■ **Exercise**
Repeat the data word for word. Do not include the pictures.

■ **Recorded information**
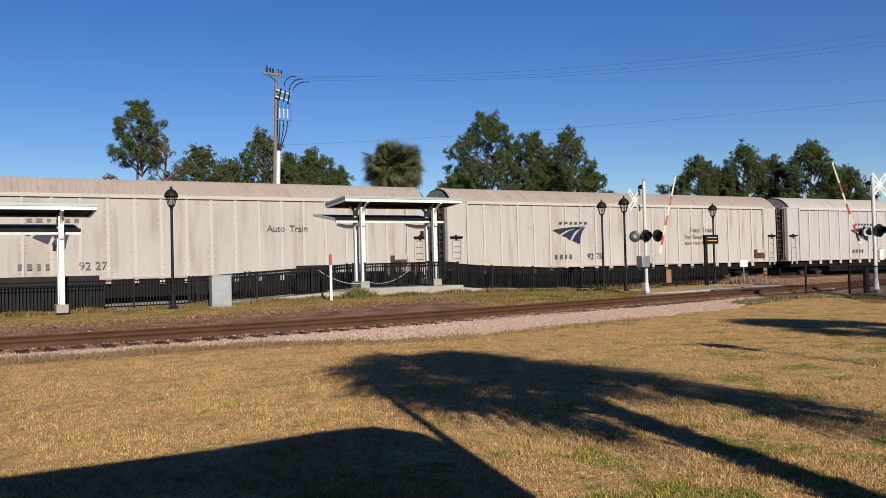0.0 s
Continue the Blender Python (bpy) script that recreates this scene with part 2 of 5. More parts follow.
amber.node_tree.nodes["Principled BSDF"].inputs["Emission Color"].default_value = (1.0, 0.35, 0.05, 1)
amber.node_tree.nodes["Principled BSDF"].inputs["Emission Strength"].default_value = 0.2
island_mat("grass_blades", [(0.425, 0.266, 0.110), (0.318, 0.194, 0.080), (0.500, 0.350, 0.172), (0.160, 0.100, 0.043), (0.440, 0.286, 0.126), (0.470, 0.312, 0.144)], patch=[(0.085, 0.124, 0.014), (0.174, 0.191, 0.027), (0.455, 0.287, 0.089), (0.109, 0.146, 0.017)], patch_scale=1.3, translucent=0.3, lo=0.52, hi=0.59, greener=True)
island_mat("verge_blades", [(0.207, 0.138, 0.059), (0.148, 0.094, 0.038), (0.099, 0.089, 0.025), (0.246, 0.169, 0.084)], patch=[(0.049, 0.062, 0.013), (0.099, 0.094, 0.020), (0.148, 0.106, 0.038)], patch_scale=0.8, translucent=0.3, lo=0.5, hi=0.6)
island_mat("dry_grass", [(0.209, 0.138, 0.093), (0.244, 0.168, 0.116), (0.163, 0.104, 0.070)], translucent=0.25)
island_mat("green_weed", [(0.062, 0.075, 0.021), (0.103, 0.109, 0.034), (0.164, 0.137, 0.062), (0.041, 0.055, 0.013)], translucent=0.25)
island_mat("straw", [(0.520, 0.369, 0.197), (0.393, 0.260, 0.125), (0.614, 0.473, 0.283)], translucent=0.2)
island_mat("dry_weed", [(0.150, 0.096, 0.051), (0.205, 0.140, 0.078), (0.103, 0.065, 0.034), (0.246, 0.178, 0.106)], translucent=0.2)
# range widened at both ends to imitate lit and shaded clumps in the crowns
island_mat("pine_needles", [(0.010, 0.021, 0.008), (0.025, 0.043, 0.015), (0.051, 0.074, 0.024), (0.086, 0.110, 0.043), (0.107, 0.122, 0.055)], translucent=0.3)
island_mat("pine_brown", [(0.041, 0.041, 0.013), (0.109, 0.062, 0.031), (0.137, 0.075, 0.041), (0.034, 0.048, 0.013)], translucent=0.25)
island_mat("oak_leaves", [(0.028, 0.048, 0.015), (0.051, 0.068, 0.022), (0.075, 0.089, 0.031)], translucent=0.3)
island_mat("bare_twigs", [(0.094, 0.087, 0.045), (0.117, 0.104, 0.058), (0.068, 0.074, 0.030), (0.056, 0.073, 0.025)], translucent=0.2)
island_mat("palm_fronds", [(0.026, 0.040, 0.016), (0.048, 0.060, 0.024), (0.077, 0.080, 0.038), (0.094, 0.075, 0.040)], translucent=0.2)
island_mat("palm_dead", [(0.109, 0.068, 0.038), (0.082, 0.051, 0.028), (0.137, 0.096, 0.055)], translucent=0.2)
island_mat("shrub_grey", [(0.113, 0.103, 0.067), (0.154, 0.134, 0.088), (0.077, 0.082, 0.041)], translucent=0.25)
island_mat("shrub_olive", [(0.038, 0.038, 0.019), (0.061, 0.051, 0.028), (0.028, 0.033, 0.013), (0.077, 0.061, 0.036)], translucent=0.2)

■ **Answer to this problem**
0.0 s
Continue the Blender Python (bpy) script that recreates this scene with part 2 of 5. More parts follow.
amber.node_tree.nodes["Principled BSDF"].inputs["Emission Color"].default_value = (1.0, 0.35, 0.05, 1)
amber.node_tree.nodes["Principled BSDF"].inputs["Emission Strength"].default_value = 0.2
island_mat("grass_blades", [(0.425, 0.266, 0.110), (0.318, 0.194, 0.080), (0.500, 0.350, 0.172), (0.160, 0.100, 0.043), (0.440, 0.286, 0.126), (0.470, 0.312, 0.144)], patch=[(0.085, 0.124, 0.014), (0.174, 0.191, 0.027), (0.455, 0.287, 0.089), (0.109, 0.146, 0.017)], patch_scale=1.3, translucent=0.3, lo=0.52, hi=0.59, greener=True)
island_mat("verge_blades", [(0.207, 0.138, 0.059), (0.148, 0.094, 0.038), (0.099, 0.089, 0.025), (0.246, 0.169, 0.084)], patch=[(0.049, 0.062, 0.013), (0.099, 0.094, 0.020), (0.148, 0.106, 0.038)], patch_scale=0.8, translucent=0.3, lo=0.5, hi=0.6)
island_mat("dry_grass", [(0.209, 0.138, 0.093), (0.244, 0.168, 0.116), (0.163, 0.104, 0.070)], translucent=0.25)
island_mat("green_weed", [(0.062, 0.075, 0.021), (0.103, 0.109, 0.034), (0.164, 0.137, 0.062), (0.041, 0.055, 0.013)], translucent=0.25)
island_mat("straw", [(0.520, 0.369, 0.197), (0.393, 0.260, 0.125), (0.614, 0.473, 0.283)], translucent=0.2)
island_mat("dry_weed", [(0.150, 0.096, 0.051), (0.205, 0.140, 0.078), (0.103, 0.065, 0.034), (0.246, 0.178, 0.106)], translucent=0.2)
# range widened at both ends to imitate lit and shaded clumps in the crowns
island_mat("pine_needles", [(0.010, 0.021, 0.008), (0.025, 0.043, 0.015), (0.051, 0.074, 0.024), (0.086, 0.110, 0.043), (0.107, 0.122, 0.055)], translucent=0.3)
island_mat("pine_brown", [(0.041, 0.041, 0.013), (0.109, 0.062, 0.031), (0.137, 0.075, 0.041), (0.034, 0.048, 0.013)], translucent=0.25)
island_mat("oak_leaves", [(0.028, 0.048, 0.015), (0.051, 0.068, 0.022), (0.075, 0.089, 0.031)], translucent=0.3)
island_mat("bare_twigs", [(0.094, 0.087, 0.045), (0.117, 0.104, 0.058), (0.068, 0.074, 0.030), (0.056, 0.073, 0.025)], translucent=0.2)
island_mat("palm_fronds", [(0.026, 0.040, 0.016), (0.048, 0.060, 0.024), (0.077, 0.080, 0.038), (0.094, 0.075, 0.040)], translucent=0.2)
island_mat("palm_dead", [(0.109, 0.068, 0.038), (0.082, 0.051, 0.028), (0.137, 0.096, 0.055)], translucent=0.2)
island_mat("shrub_grey", [(0.113, 0.103, 0.067), (0.154, 0.134, 0.088), (0.077, 0.082, 0.041)], translucent=0.25)
island_mat("shrub_olive", [(0.038, 0.038, 0.019), (0.061, 0.051, 0.028), (0.028, 0.033, 0.013), (0.077, 0.061, 0.036)], translucent=0.2)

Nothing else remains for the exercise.